The coming weeks and months are critical. Phases such as the intra-Afghan negotiations, and how these would transpire in corresponding with the withdrawal of US forces, are anyone’s guess. With a track record of impressive Talib deference to leadership, a failure henceforth in controlling rank and file could potentially lead to the derailing of the Taliban movement. If the movement maintains its unity as has been the case up until now, it will emerge from the peace talks as unarguably the single most powerful entity in Afghanistan: a status it arguably already enjoys, given the outreach of many in Kabul to the insurgents in foreign conferences and summits.

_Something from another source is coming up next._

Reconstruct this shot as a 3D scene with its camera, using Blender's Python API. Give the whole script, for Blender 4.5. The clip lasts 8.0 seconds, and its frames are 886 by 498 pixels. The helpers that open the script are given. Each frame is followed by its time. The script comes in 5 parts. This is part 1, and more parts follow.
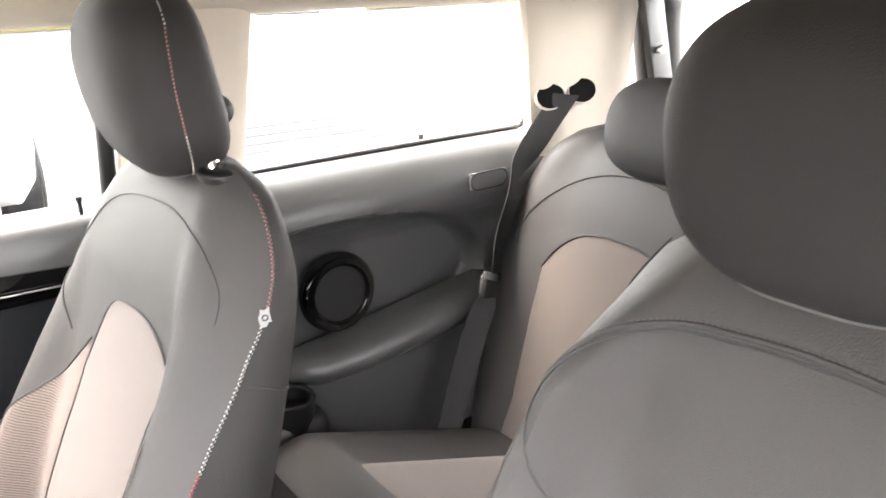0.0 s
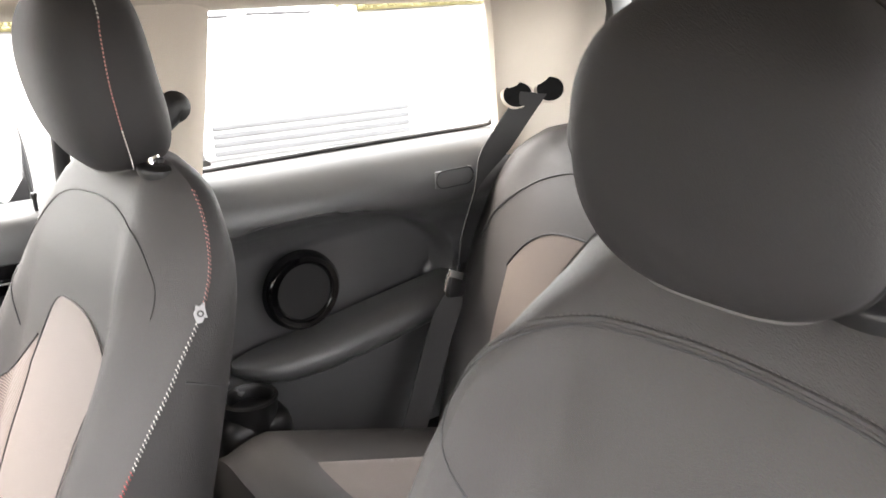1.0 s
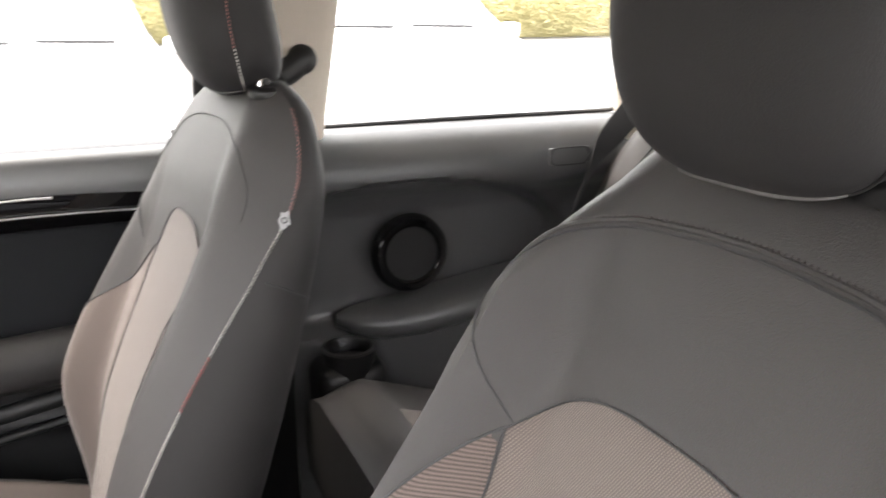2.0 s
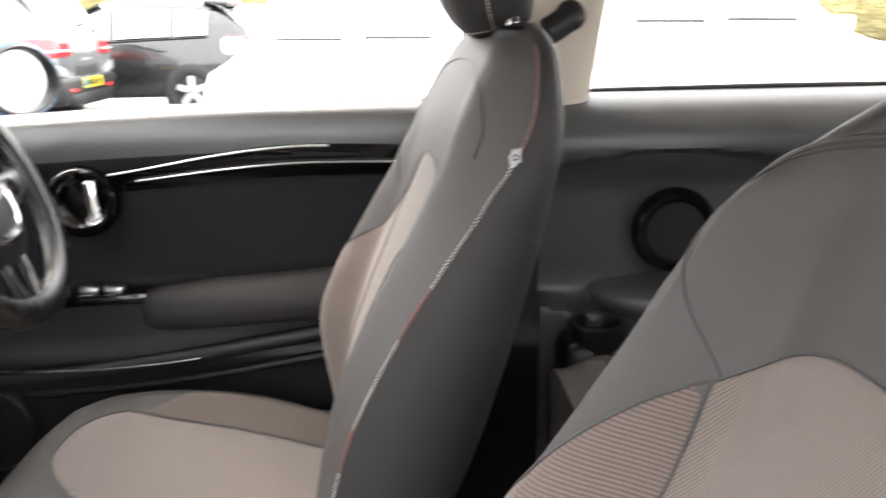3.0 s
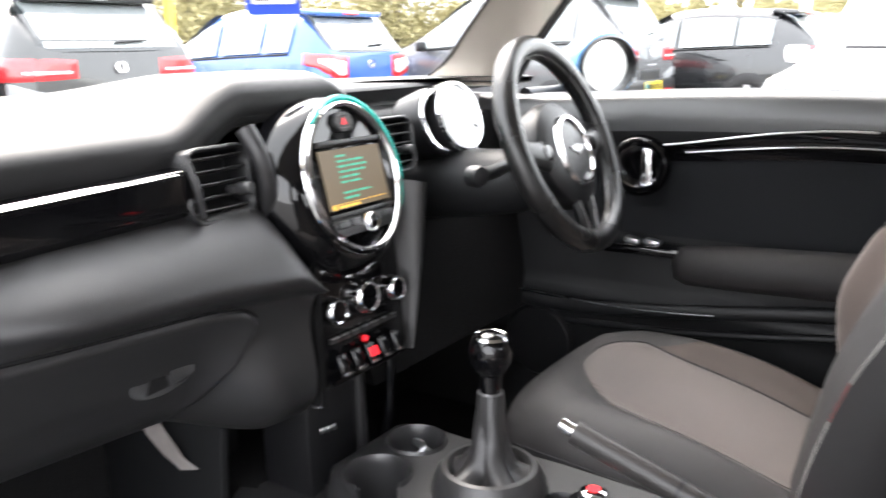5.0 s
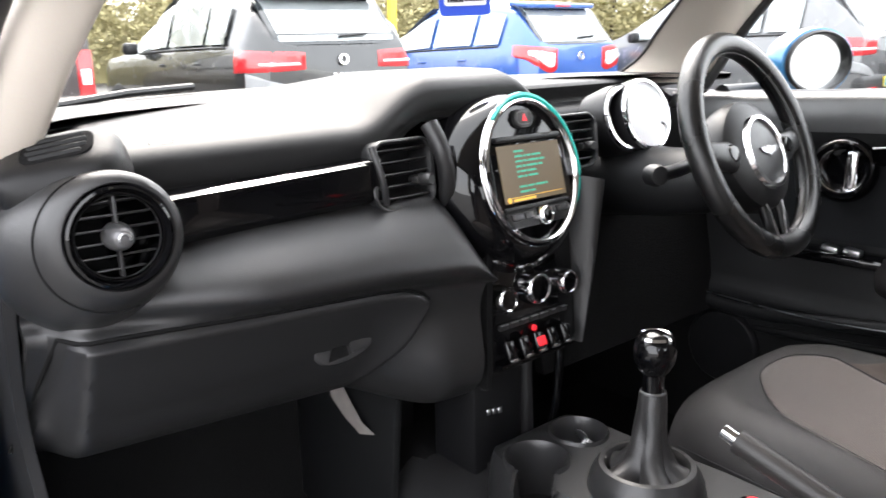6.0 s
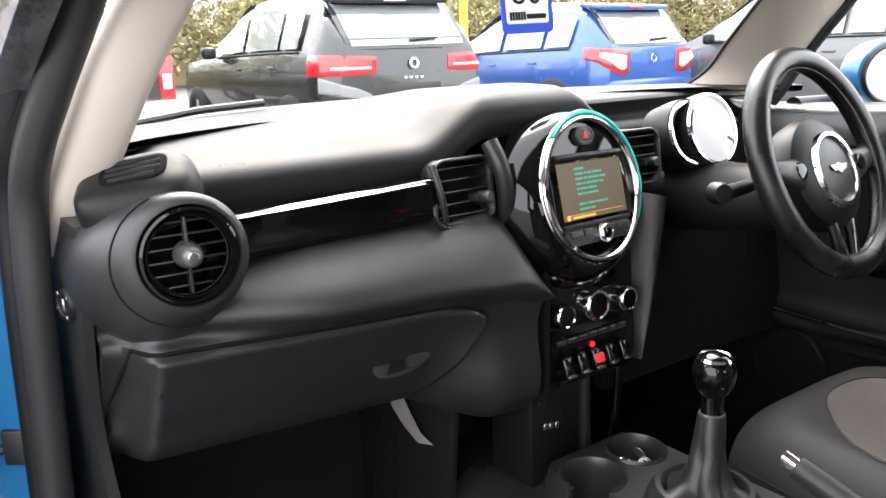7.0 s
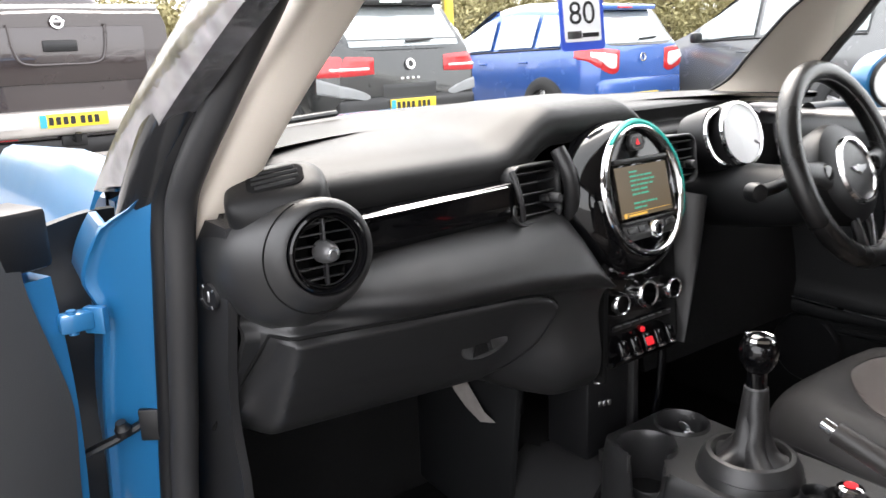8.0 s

Kabul looks to be cracking under pressure. The apparent self-interest motivating the actions of its factions no longer look as transparent. The US, President Ghani’s biggest ally, has thus far been hesitant to endorse his declared election victory. Together with this, his rival Abdullah Abdullah is leading his camp in having also declared victory in the disputed, and the Doha talks are reaching their climax in the imminent signing of a peace deal on the 29th February. For Ghani at least, it seems the writing is on the wall. How many others in Kabul for whom this will be the reality remains to be seen. Yet in the midst of Kabul’s visible collapse, this does not serve as a guarantee to the Taliban’s hitherto formidable cohesion. With Kabul seemingly imploding before its very eyes, can the Talibs manoeuvre themselves on the political chessboard, whilst resisting the urge of many in its ranks to take the war further to its logical conclusion: total military victory? If it does decide to ride the wave of military euphoria, how would the US respond? That is, assuming it does.